▶ TASK TO CARRY OUT
Copy everything in the listing below word for word, apart from any images.

## Start DATA PROVIDED

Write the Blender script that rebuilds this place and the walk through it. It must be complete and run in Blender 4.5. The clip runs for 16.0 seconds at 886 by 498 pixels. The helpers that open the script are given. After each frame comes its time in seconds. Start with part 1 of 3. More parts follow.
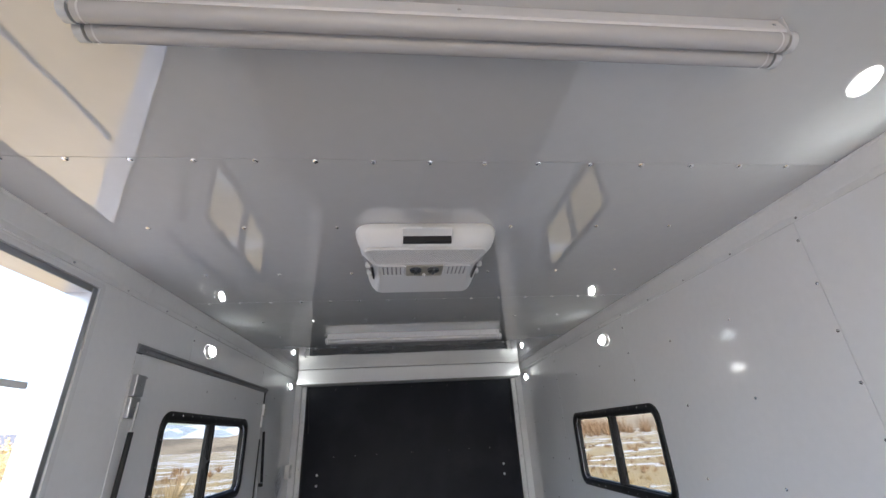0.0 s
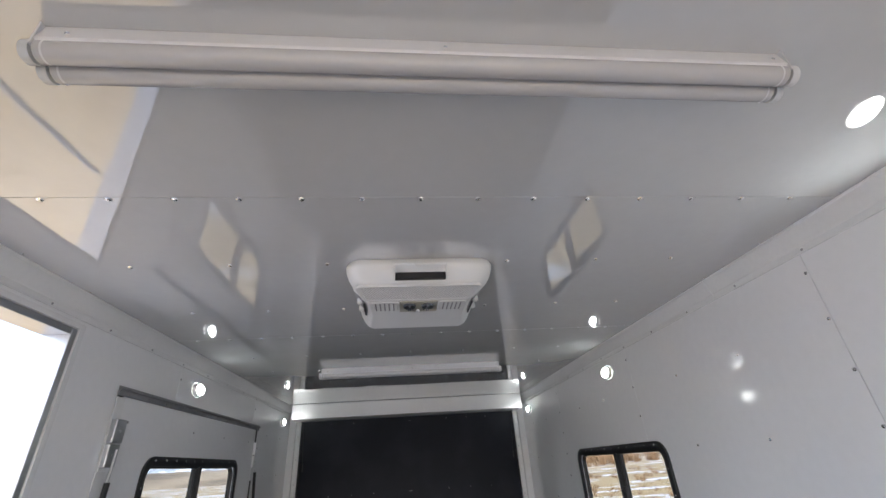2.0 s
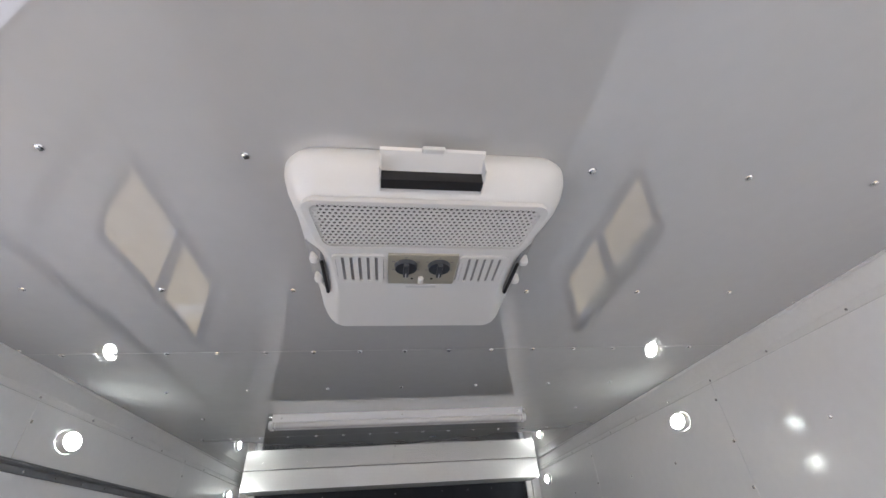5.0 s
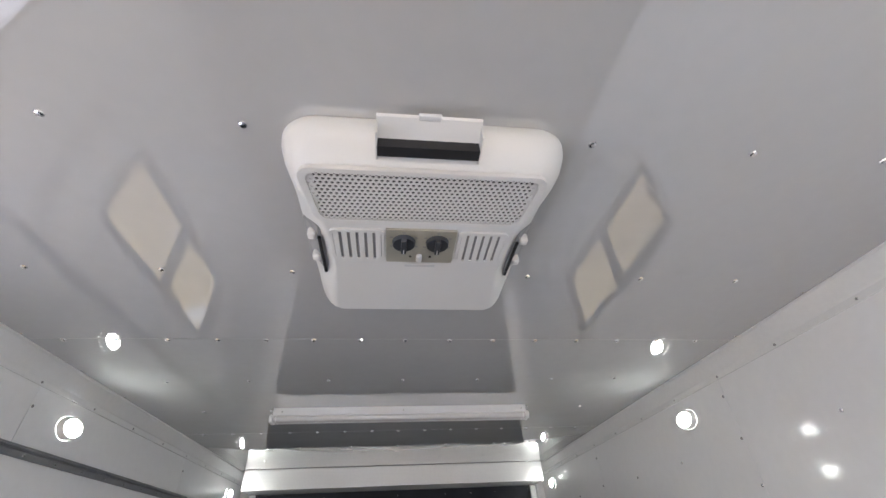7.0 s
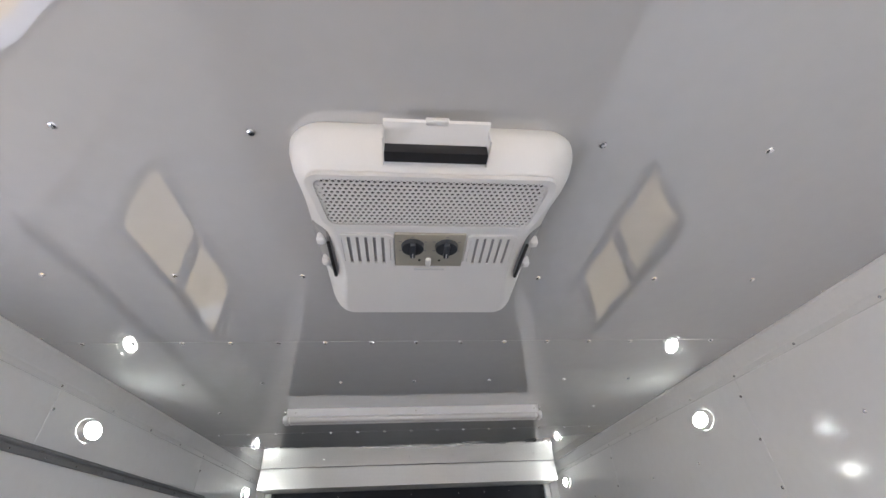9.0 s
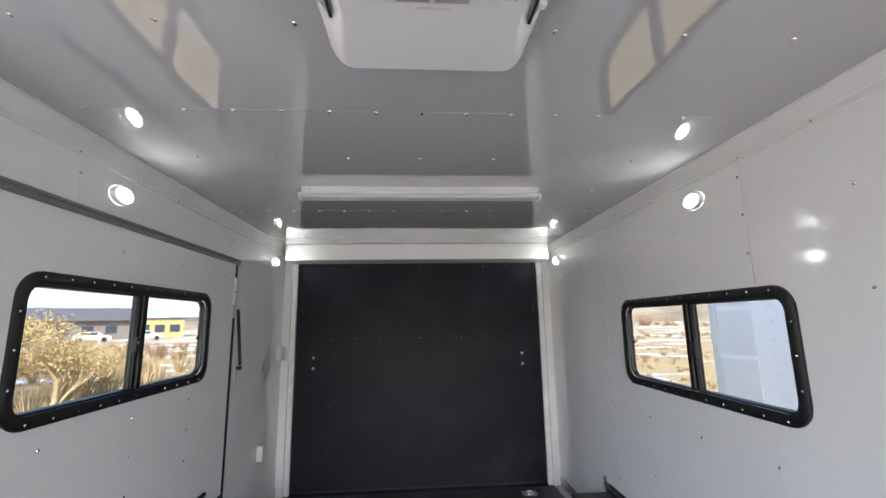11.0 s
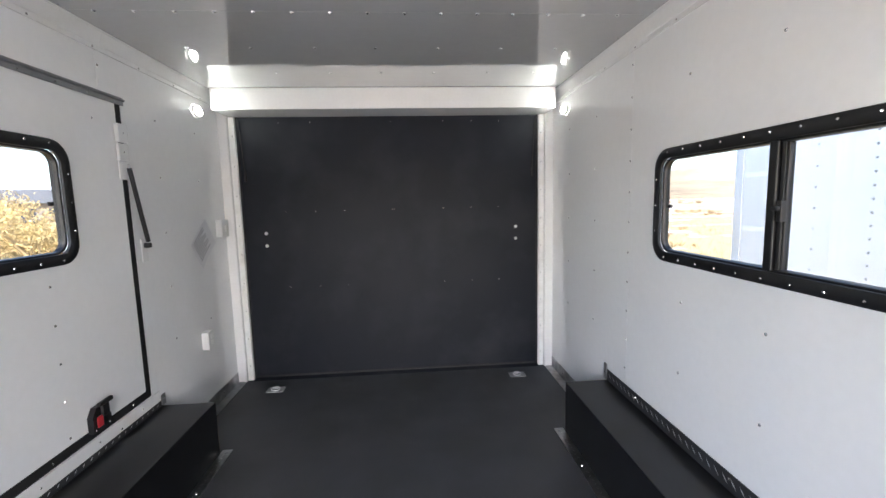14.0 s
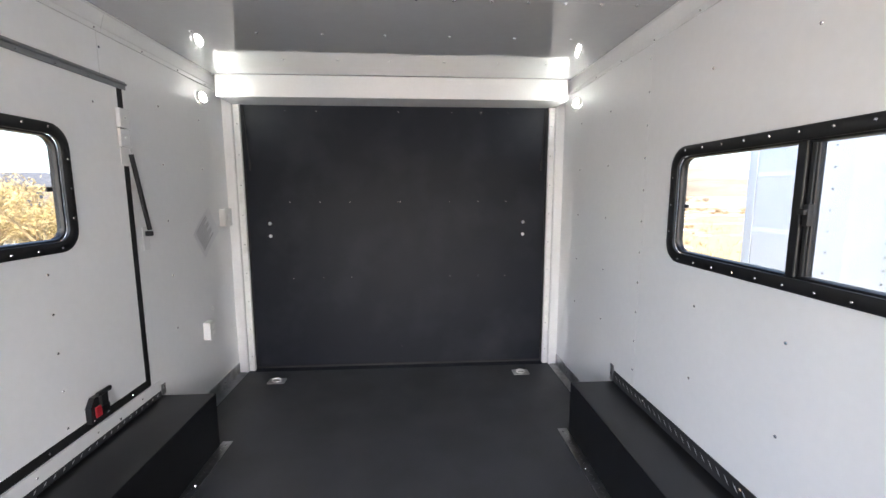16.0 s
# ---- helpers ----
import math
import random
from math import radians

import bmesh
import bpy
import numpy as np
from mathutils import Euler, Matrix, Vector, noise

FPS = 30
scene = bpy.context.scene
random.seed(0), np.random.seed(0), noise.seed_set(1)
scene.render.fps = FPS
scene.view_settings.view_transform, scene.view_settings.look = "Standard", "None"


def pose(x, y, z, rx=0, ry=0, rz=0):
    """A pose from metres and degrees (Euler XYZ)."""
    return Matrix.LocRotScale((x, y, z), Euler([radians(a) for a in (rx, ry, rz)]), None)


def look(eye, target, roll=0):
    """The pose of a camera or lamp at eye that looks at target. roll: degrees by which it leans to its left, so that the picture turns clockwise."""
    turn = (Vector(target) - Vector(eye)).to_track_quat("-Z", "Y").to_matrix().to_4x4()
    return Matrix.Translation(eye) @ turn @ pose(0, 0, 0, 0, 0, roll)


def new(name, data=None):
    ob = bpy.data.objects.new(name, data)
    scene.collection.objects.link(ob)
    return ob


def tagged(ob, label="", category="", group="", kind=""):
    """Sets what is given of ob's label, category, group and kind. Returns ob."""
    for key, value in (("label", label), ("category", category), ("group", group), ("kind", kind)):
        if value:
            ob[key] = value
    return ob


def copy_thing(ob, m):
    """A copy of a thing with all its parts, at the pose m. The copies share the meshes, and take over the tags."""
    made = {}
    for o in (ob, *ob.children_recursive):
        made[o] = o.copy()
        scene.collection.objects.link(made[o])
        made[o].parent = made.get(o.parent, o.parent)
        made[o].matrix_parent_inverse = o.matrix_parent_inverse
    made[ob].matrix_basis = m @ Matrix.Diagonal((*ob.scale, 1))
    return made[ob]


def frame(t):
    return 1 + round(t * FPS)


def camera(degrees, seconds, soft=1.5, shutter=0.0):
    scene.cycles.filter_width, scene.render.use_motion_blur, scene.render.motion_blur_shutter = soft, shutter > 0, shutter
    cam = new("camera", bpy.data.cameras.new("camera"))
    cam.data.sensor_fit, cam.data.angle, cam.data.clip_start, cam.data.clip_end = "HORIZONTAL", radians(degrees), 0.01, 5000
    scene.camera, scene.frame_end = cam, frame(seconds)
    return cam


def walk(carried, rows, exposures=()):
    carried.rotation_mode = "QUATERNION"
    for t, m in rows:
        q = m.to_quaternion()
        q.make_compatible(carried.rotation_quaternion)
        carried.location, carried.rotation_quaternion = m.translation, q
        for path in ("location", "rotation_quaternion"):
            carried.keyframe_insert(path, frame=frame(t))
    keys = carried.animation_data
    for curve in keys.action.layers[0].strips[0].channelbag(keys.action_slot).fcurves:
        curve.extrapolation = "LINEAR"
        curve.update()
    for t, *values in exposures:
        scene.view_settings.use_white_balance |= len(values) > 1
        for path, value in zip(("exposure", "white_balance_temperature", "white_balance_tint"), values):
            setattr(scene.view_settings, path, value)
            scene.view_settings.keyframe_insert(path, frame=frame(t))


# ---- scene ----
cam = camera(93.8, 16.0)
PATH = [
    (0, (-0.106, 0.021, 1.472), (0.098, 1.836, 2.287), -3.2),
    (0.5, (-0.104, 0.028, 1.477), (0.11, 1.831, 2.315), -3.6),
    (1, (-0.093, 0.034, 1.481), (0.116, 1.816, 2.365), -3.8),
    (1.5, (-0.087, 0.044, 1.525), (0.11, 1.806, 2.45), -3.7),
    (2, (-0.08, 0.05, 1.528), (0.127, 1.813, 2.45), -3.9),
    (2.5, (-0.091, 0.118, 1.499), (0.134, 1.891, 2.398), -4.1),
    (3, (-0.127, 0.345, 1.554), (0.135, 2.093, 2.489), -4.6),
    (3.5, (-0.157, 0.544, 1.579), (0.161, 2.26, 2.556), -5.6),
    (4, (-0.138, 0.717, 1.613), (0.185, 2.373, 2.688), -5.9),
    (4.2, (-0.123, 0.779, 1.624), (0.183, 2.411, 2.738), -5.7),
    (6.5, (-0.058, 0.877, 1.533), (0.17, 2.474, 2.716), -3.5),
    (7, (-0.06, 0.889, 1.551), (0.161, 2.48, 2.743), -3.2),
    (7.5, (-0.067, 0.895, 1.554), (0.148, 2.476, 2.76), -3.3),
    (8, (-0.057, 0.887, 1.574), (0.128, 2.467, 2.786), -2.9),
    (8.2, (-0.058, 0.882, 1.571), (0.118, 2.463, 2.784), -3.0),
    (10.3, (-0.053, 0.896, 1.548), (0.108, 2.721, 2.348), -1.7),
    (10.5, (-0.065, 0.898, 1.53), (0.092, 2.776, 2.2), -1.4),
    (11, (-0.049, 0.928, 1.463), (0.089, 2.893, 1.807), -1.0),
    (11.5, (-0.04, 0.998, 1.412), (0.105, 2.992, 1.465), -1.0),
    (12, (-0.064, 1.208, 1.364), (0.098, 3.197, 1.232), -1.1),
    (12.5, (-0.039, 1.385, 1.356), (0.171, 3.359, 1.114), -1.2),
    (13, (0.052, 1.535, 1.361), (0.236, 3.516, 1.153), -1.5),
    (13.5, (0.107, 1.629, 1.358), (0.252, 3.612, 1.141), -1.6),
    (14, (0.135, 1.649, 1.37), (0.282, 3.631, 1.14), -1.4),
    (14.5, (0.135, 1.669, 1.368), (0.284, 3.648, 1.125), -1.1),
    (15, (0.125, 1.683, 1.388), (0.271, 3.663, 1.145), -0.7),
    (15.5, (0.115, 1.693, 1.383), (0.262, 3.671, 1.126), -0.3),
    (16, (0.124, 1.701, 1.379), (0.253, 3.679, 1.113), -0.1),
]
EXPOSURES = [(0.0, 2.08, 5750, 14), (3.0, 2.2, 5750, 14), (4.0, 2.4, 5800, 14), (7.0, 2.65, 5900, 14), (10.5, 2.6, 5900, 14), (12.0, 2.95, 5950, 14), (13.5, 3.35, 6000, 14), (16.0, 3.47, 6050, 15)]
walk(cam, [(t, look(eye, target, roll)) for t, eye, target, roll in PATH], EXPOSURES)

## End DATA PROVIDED

▶ OUTPUT FOR THIS TASK
Write the Blender script that rebuilds this place and the walk through it. It must be complete and run in Blender 4.5. The clip runs for 16.0 seconds at 886 by 498 pixels. The helpers that open the script are given. After each frame comes its time in seconds. Start with part 1 of 3. More parts follow.
0.0 s
2.0 s
5.0 s
7.0 s
9.0 s
11.0 s
14.0 s
16.0 s
# ---- helpers ----
import math
import random
from math import radians

import bmesh
import bpy
import numpy as np
from mathutils import Euler, Matrix, Vector, noise

FPS = 30
scene = bpy.context.scene
random.seed(0), np.random.seed(0), noise.seed_set(1)
scene.render.fps = FPS
scene.view_settings.view_transform, scene.view_settings.look = "Standard", "None"


def pose(x, y, z, rx=0, ry=0, rz=0):
    """A pose from metres and degrees (Euler XYZ)."""
    return Matrix.LocRotScale((x, y, z), Euler([radians(a) for a in (rx, ry, rz)]), None)


def look(eye, target, roll=0):
    """The pose of a camera or lamp at eye that looks at target. roll: degrees by which it leans to its left, so that the picture turns clockwise."""
    turn = (Vector(target) - Vector(eye)).to_track_quat("-Z", "Y").to_matrix().to_4x4()
    return Matrix.Translation(eye) @ turn @ pose(0, 0, 0, 0, 0, roll)


def new(name, data=None):
    ob = bpy.data.objects.new(name, data)
    scene.collection.objects.link(ob)
    return ob


def tagged(ob, label="", category="", group="", kind=""):
    """Sets what is given of ob's label, category, group and kind. Returns ob."""
    for key, value in (("label", label), ("category", category), ("group", group), ("kind", kind)):
        if value:
            ob[key] = value
    return ob


def copy_thing(ob, m):
    """A copy of a thing with all its parts, at the pose m. The copies share the meshes, and take over the tags."""
    made = {}
    for o in (ob, *ob.children_recursive):
        made[o] = o.copy()
        scene.collection.objects.link(made[o])
        made[o].parent = made.get(o.parent, o.parent)
        made[o].matrix_parent_inverse = o.matrix_parent_inverse
    made[ob].matrix_basis = m @ Matrix.Diagonal((*ob.scale, 1))
    return made[ob]


def frame(t):
    return 1 + round(t * FPS)


def camera(degrees, seconds, soft=1.5, shutter=0.0):
    scene.cycles.filter_width, scene.render.use_motion_blur, scene.render.motion_blur_shutter = soft, shutter > 0, shutter
    cam = new("camera", bpy.data.cameras.new("camera"))
    cam.data.sensor_fit, cam.data.angle, cam.data.clip_start, cam.data.clip_end = "HORIZONTAL", radians(degrees), 0.01, 5000
    scene.camera, scene.frame_end = cam, frame(seconds)
    return cam


def walk(carried, rows, exposures=()):
    carried.rotation_mode = "QUATERNION"
    for t, m in rows:
        q = m.to_quaternion()
        q.make_compatible(carried.rotation_quaternion)
        carried.location, carried.rotation_quaternion = m.translation, q
        for path in ("location", "rotation_quaternion"):
            carried.keyframe_insert(path, frame=frame(t))
    keys = carried.animation_data
    for curve in keys.action.layers[0].strips[0].channelbag(keys.action_slot).fcurves:
        curve.extrapolation = "LINEAR"
        curve.update()
    for t, *values in exposures:
        scene.view_settings.use_white_balance |= len(values) > 1
        for path, value in zip(("exposure", "white_balance_temperature", "white_balance_tint"), values):
            setattr(scene.view_settings, path, value)
            scene.view_settings.keyframe_insert(path, frame=frame(t))


# ---- scene ----
cam = camera(93.8, 16.0)
PATH = [
    (0, (-0.106, 0.021, 1.472), (0.098, 1.836, 2.287), -3.2),
    (0.5, (-0.104, 0.028, 1.477), (0.11, 1.831, 2.315), -3.6),
    (1, (-0.093, 0.034, 1.481), (0.116, 1.816, 2.365), -3.8),
    (1.5, (-0.087, 0.044, 1.525), (0.11, 1.806, 2.45), -3.7),
    (2, (-0.08, 0.05, 1.528), (0.127, 1.813, 2.45), -3.9),
    (2.5, (-0.091, 0.118, 1.499), (0.134, 1.891, 2.398), -4.1),
    (3, (-0.127, 0.345, 1.554), (0.135, 2.093, 2.489), -4.6),
    (3.5, (-0.157, 0.544, 1.579), (0.161, 2.26, 2.556), -5.6),
    (4, (-0.138, 0.717, 1.613), (0.185, 2.373, 2.688), -5.9),
    (4.2, (-0.123, 0.779, 1.624), (0.183, 2.411, 2.738), -5.7),
    (6.5, (-0.058, 0.877, 1.533), (0.17, 2.474, 2.716), -3.5),
    (7, (-0.06, 0.889, 1.551), (0.161, 2.48, 2.743), -3.2),
    (7.5, (-0.067, 0.895, 1.554), (0.148, 2.476, 2.76), -3.3),
    (8, (-0.057, 0.887, 1.574), (0.128, 2.467, 2.786), -2.9),
    (8.2, (-0.058, 0.882, 1.571), (0.118, 2.463, 2.784), -3.0),
    (10.3, (-0.053, 0.896, 1.548), (0.108, 2.721, 2.348), -1.7),
    (10.5, (-0.065, 0.898, 1.53), (0.092, 2.776, 2.2), -1.4),
    (11, (-0.049, 0.928, 1.463), (0.089, 2.893, 1.807), -1.0),
    (11.5, (-0.04, 0.998, 1.412), (0.105, 2.992, 1.465), -1.0),
    (12, (-0.064, 1.208, 1.364), (0.098, 3.197, 1.232), -1.1),
    (12.5, (-0.039, 1.385, 1.356), (0.171, 3.359, 1.114), -1.2),
    (13, (0.052, 1.535, 1.361), (0.236, 3.516, 1.153), -1.5),
    (13.5, (0.107, 1.629, 1.358), (0.252, 3.612, 1.141), -1.6),
    (14, (0.135, 1.649, 1.37), (0.282, 3.631, 1.14), -1.4),
    (14.5, (0.135, 1.669, 1.368), (0.284, 3.648, 1.125), -1.1),
    (15, (0.125, 1.683, 1.388), (0.271, 3.663, 1.145), -0.7),
    (15.5, (0.115, 1.693, 1.383), (0.262, 3.671, 1.126), -0.3),
    (16, (0.124, 1.701, 1.379), (0.253, 3.679, 1.113), -0.1),
]
EXPOSURES = [(0.0, 2.08, 5750, 14), (3.0, 2.2, 5750, 14), (4.0, 2.4, 5800, 14), (7.0, 2.65, 5900, 14), (10.5, 2.6, 5900, 14), (12.0, 2.95, 5950, 14), (13.5, 3.35, 6000, 14), (16.0, 3.47, 6050, 15)]
walk(cam, [(t, look(eye, target, roll)) for t, eye, target, roll in PATH], EXPOSURES)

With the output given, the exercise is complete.